I may buy a used 35-70 2.8 AFD. Having never touched one before, can someone describe it. I know this one is push-pull. Is this the current model or does this signify it's an older lens? How should the push-pull operate. I know that's really hard to describe but any hints or pitfalls you may know about for me to what for would be appreciated.
All versions of the 35-70mm f/2.8 AF lenses are push-pull in design. Pushing out will zoom out to 35mm. Pulling in will zoom to 70mm. The lens is a constant apeture lens. Meaning that when you zoom, it will not change f-stop as some other zooms do. The lens is incredibly sharp. It is 62mm in diameter, fairly hefty in weight, all metal construction, and is quick to focus. It also has a macro feature, not very powerful as in order to use it, you have to be at the wide end, 35mm. But, it does get reasonably close. I've used one for years, and it truly is a great lens. I've only recently replaced it with the 28-70mm f/2.8 AF-S. If you do buy it, know that you are getting a great piece of glass and won't regret your purchase. Hope this helps you out, and good luck!!
Tokina? Did someone say Tokina? As everyone knows who has read some of my previous posts, I have been extremely satisified with Tokina lenses and the new 28-80 F/2.8 AT-X pro is fantastic in operation and build. In the next few weeks I should be getting back some slides I took on Fuji Velvia, Provia and Agfa RSX-II 200 ISO film shot through the 28-80 and the 20-35 AT-X pro. I'll post them when I can get around to having them scanned. However, from some test shots I did with this lens, it is even better than the 28-70 F/2.6-2.8 Tokina and I thought that lens was great. Oh yes, Internal Focus. Love it. Great for using a polorizer and zooming back and forth and moving from subject to subject with the sun in the same spot. With internal focus you don't have to keep readjusting the polorizer, or a graduated filter if you are using one. Also, IF is faster since the motor only has to power the movement of internal elements not the entire lens barrel. DD
Instead of buying the 28-70mm f/2.8 AF-S I purchased the 17-35mm f/2.8 AF-S and the 35-70mm f/2.8D. I have to concur with Adesso (Bill) in all he said, specially that it is very sharp. Also its micro capability works indeed well. Have a great time JRP My profile Previous photography stuff, before Nikonians: A Brief Love Story
This is a great lens, eventhough a tad old and pretty heavy (not sure if that is an issue).

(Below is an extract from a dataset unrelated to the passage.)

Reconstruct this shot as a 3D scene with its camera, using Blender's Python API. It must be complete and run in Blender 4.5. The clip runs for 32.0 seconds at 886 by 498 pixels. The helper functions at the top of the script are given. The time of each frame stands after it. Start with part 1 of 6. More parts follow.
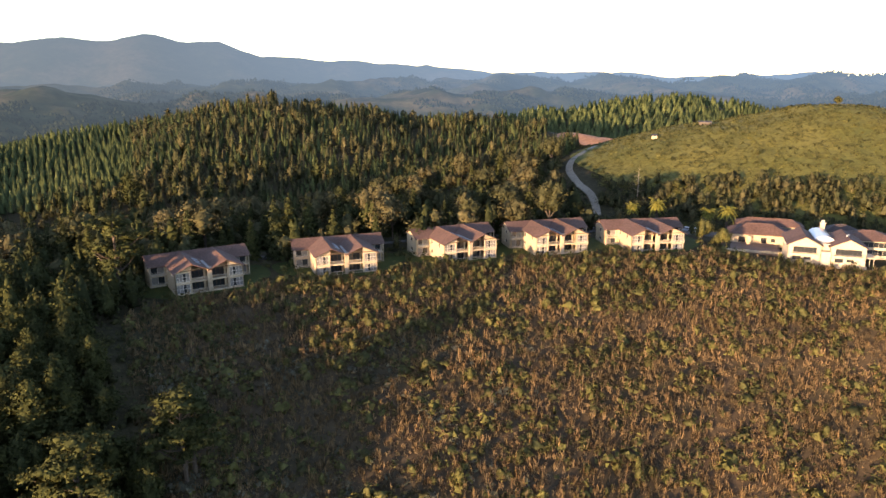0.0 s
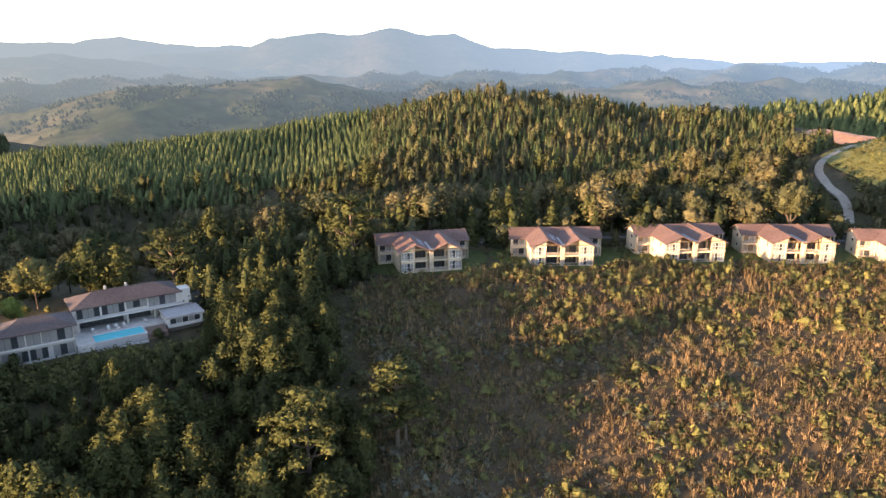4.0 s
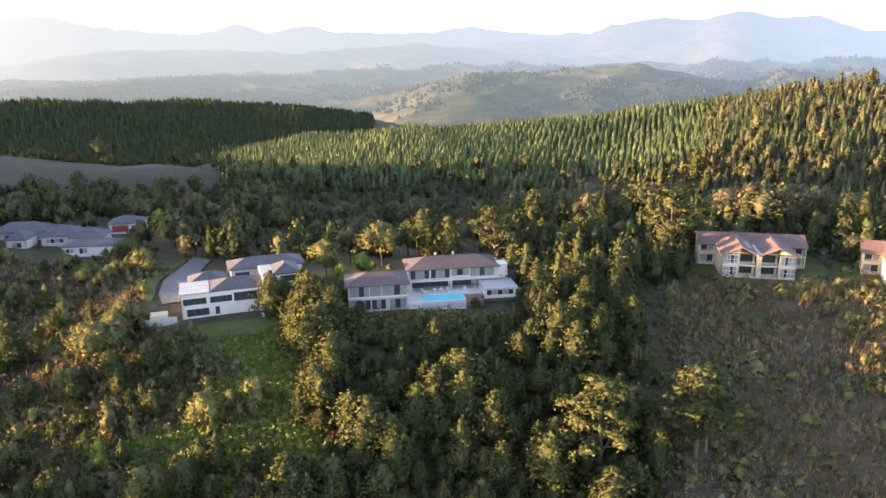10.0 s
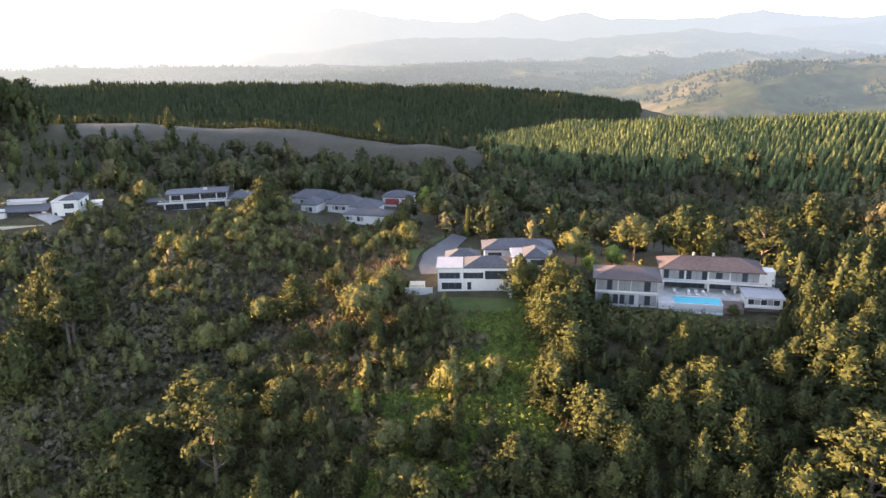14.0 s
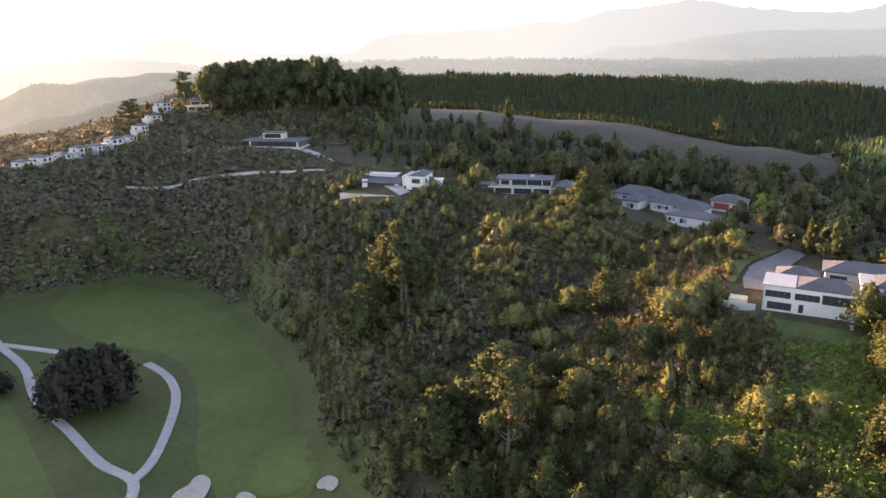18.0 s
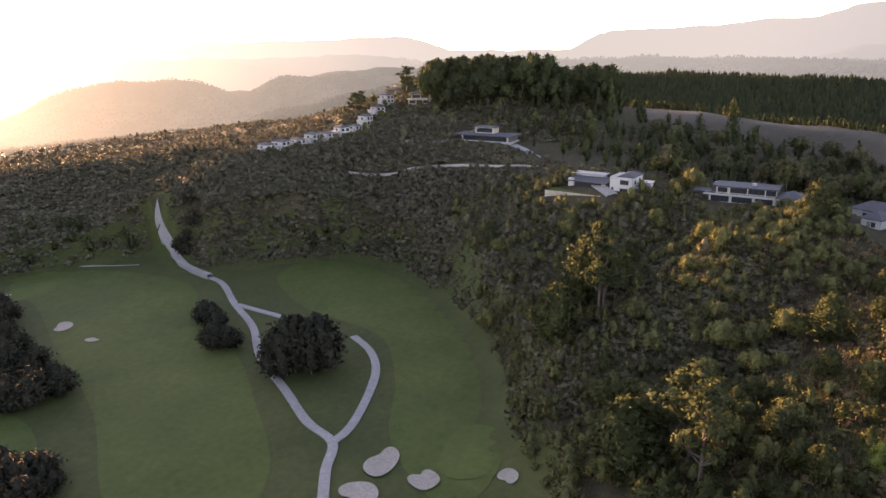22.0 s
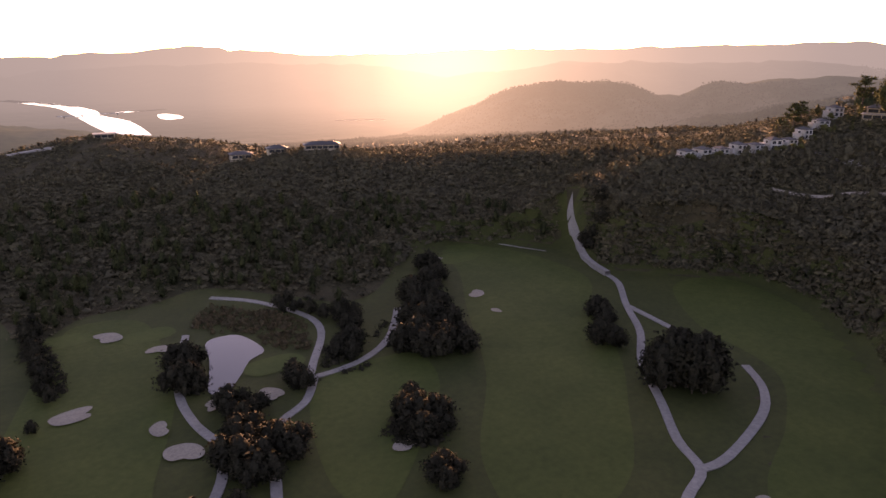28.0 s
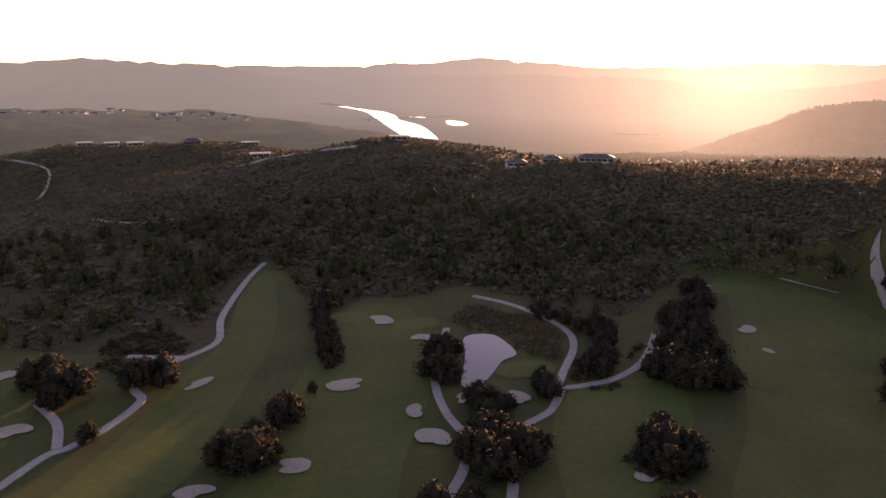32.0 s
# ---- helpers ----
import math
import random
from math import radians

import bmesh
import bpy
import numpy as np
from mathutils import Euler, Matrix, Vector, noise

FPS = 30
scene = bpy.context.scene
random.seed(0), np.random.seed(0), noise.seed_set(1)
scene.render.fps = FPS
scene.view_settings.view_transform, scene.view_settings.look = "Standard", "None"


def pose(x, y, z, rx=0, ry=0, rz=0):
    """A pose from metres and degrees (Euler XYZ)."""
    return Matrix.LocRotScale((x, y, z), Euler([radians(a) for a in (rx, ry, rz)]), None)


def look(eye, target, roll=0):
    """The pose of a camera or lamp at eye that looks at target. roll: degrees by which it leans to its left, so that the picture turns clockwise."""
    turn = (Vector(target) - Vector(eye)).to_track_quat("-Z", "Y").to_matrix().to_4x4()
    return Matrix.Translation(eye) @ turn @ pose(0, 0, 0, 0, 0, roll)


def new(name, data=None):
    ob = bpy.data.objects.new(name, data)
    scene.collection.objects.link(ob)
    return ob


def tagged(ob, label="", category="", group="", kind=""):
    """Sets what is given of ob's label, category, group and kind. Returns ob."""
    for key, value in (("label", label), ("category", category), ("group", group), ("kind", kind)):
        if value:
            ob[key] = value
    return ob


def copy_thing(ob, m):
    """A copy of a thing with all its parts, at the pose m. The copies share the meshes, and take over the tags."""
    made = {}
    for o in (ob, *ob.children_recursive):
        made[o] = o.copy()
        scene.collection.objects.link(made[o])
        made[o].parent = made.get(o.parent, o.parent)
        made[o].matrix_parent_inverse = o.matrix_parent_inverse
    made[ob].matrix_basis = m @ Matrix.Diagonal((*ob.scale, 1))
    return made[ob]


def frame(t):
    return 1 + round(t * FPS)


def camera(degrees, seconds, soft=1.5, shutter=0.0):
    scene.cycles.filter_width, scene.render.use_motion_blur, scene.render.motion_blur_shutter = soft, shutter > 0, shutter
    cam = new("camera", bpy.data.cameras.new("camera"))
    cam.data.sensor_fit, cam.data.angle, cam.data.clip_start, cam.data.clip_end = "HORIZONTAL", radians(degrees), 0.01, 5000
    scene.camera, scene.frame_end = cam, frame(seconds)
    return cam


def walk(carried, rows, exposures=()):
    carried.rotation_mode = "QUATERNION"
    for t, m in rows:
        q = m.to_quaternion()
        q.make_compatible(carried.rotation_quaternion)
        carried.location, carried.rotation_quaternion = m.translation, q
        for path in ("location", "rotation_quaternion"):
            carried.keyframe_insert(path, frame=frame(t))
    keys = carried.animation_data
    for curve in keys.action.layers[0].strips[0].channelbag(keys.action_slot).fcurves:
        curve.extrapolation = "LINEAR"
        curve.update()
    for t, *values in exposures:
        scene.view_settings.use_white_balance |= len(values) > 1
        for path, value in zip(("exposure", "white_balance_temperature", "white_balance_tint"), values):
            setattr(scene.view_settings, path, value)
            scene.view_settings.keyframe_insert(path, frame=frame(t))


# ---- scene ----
EYE = 95.0  # height of the hovering camera over the valley floor
cam = camera(64.5, 32.0)
PATH = [
    (0.0, 75.87, 0.10, 0.21), (1.0, 75.77, 0.13, 4.78), (2.0, 75.58, 0.17, 9.29),
    (3.0, 75.41, 0.21, 13.83), (3.5, 75.30, 0.29, 16.05), (5.5, 75.08, 0.44, 24.67),
    (6.0, 75.01, 0.46, 26.85), (7.0, 74.86, 0.53, 31.10), (8.0, 74.76, 0.59, 35.34),
    (9.0, 74.61, 0.62, 39.79), (10.0, 74.45, 0.67, 44.31), (11.0, 74.28, 0.73, 49.09),
    (12.0, 74.10, 0.75, 54.45), (13.0, 73.91, 0.81, 59.93), (13.5, 73.81, 0.81, 62.70),
    (15.5, 73.59, 0.86, 74.17), (16.0, 73.55, 0.90, 78.00), (16.5, 73.59, 0.90, 82.19),
    (17.0, 73.60, 0.89, 86.34), (17.5, 73.61, 0.86, 89.85), (18.0, 73.59, 0.81, 91.70),
    (19.0, 73.57, 0.79, 95.56), (20.0, 73.53, 0.73, 99.92), (21.0, 73.56, 0.70, 104.29),
    (22.0, 73.56, 0.64, 108.66), (23.0, 73.57, 0.59, 113.39), (24.0, 73.55, 0.60, 118.36),
    (24.5, 73.57, 0.53, 120.93), (26.5, 73.72, 0.17, 132.82), (27.0, 73.82, 0.09, 135.88),
    (28.0, 74.02, -0.02, 141.98), (29.0, 74.20, -0.08, 147.61), (30.0, 74.40, -0.25, 153.23),
    (31.0, 74.63, -0.35, 158.75), (32.0, 74.86, -0.55, 164.10),
]
EXPOSURES = [(0, 1.9, 8700, 28), (3, 2.5, 8800, 29), (6, 2.95, 8900, 30), (12, 3.42, 9300, 33), (18, 3.18, 9800, 36), (21, 2.88, 10300, 43), (24, 2.52, 10800, 50), (28, 1.78, 11200, 60), (32, 1.65, 11200, 60)]
walk(cam, [(t, pose(0, 0, EYE, rx, ry, rz)) for t, rx, ry, rz in PATH], EXPOSURES)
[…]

It's very robust so you normally won't get any bad eggs by buying a used one. Make sure though that the zoom ring is not moving too lightly, or you will have the infamous "zoom creep". I think that some 35-70/2.8's may have this problem. My father has one of these and I have used it pretty much - very nice indeed. I can recommend it if you don't want to invest the additional bucks in a 28-70.
Greg, when I looked at zooms in that range, I found it very slow in AF, and felt "old" in design, not that old is bad, I love the AIS lenses I have, however for AF lenses they should be quick in focus. My opinion, I'm sure others disagree. I bought the AF-S 28-70/2.8 instead, if you look around I'm sure you should be able to find a good 2nd hand version by now.
I own the legendary 35-70 2.8 lens, it's not one of the latest nikon lenses but it sure is one of the greatest.All metal construction , sharp as a tack,with a constant 2.8 aperture. There are newer lenses in about this range ie: Nikon's own a/f/s 28-70 but the cost & weight of that lens is prohibited. This lens is always on my f100, only coming off for the 80-200 2.8 when the need arises. Don't know to much about third party lenses as I prefer to use Nikon lenses when ever possible Don,t confuse this lens with consumer grade lenses Nikon or third party which in most cases are variable aperture & not built to pro standards. This is one lens that can take you where ever your photo interests dictate & always provide out standing results.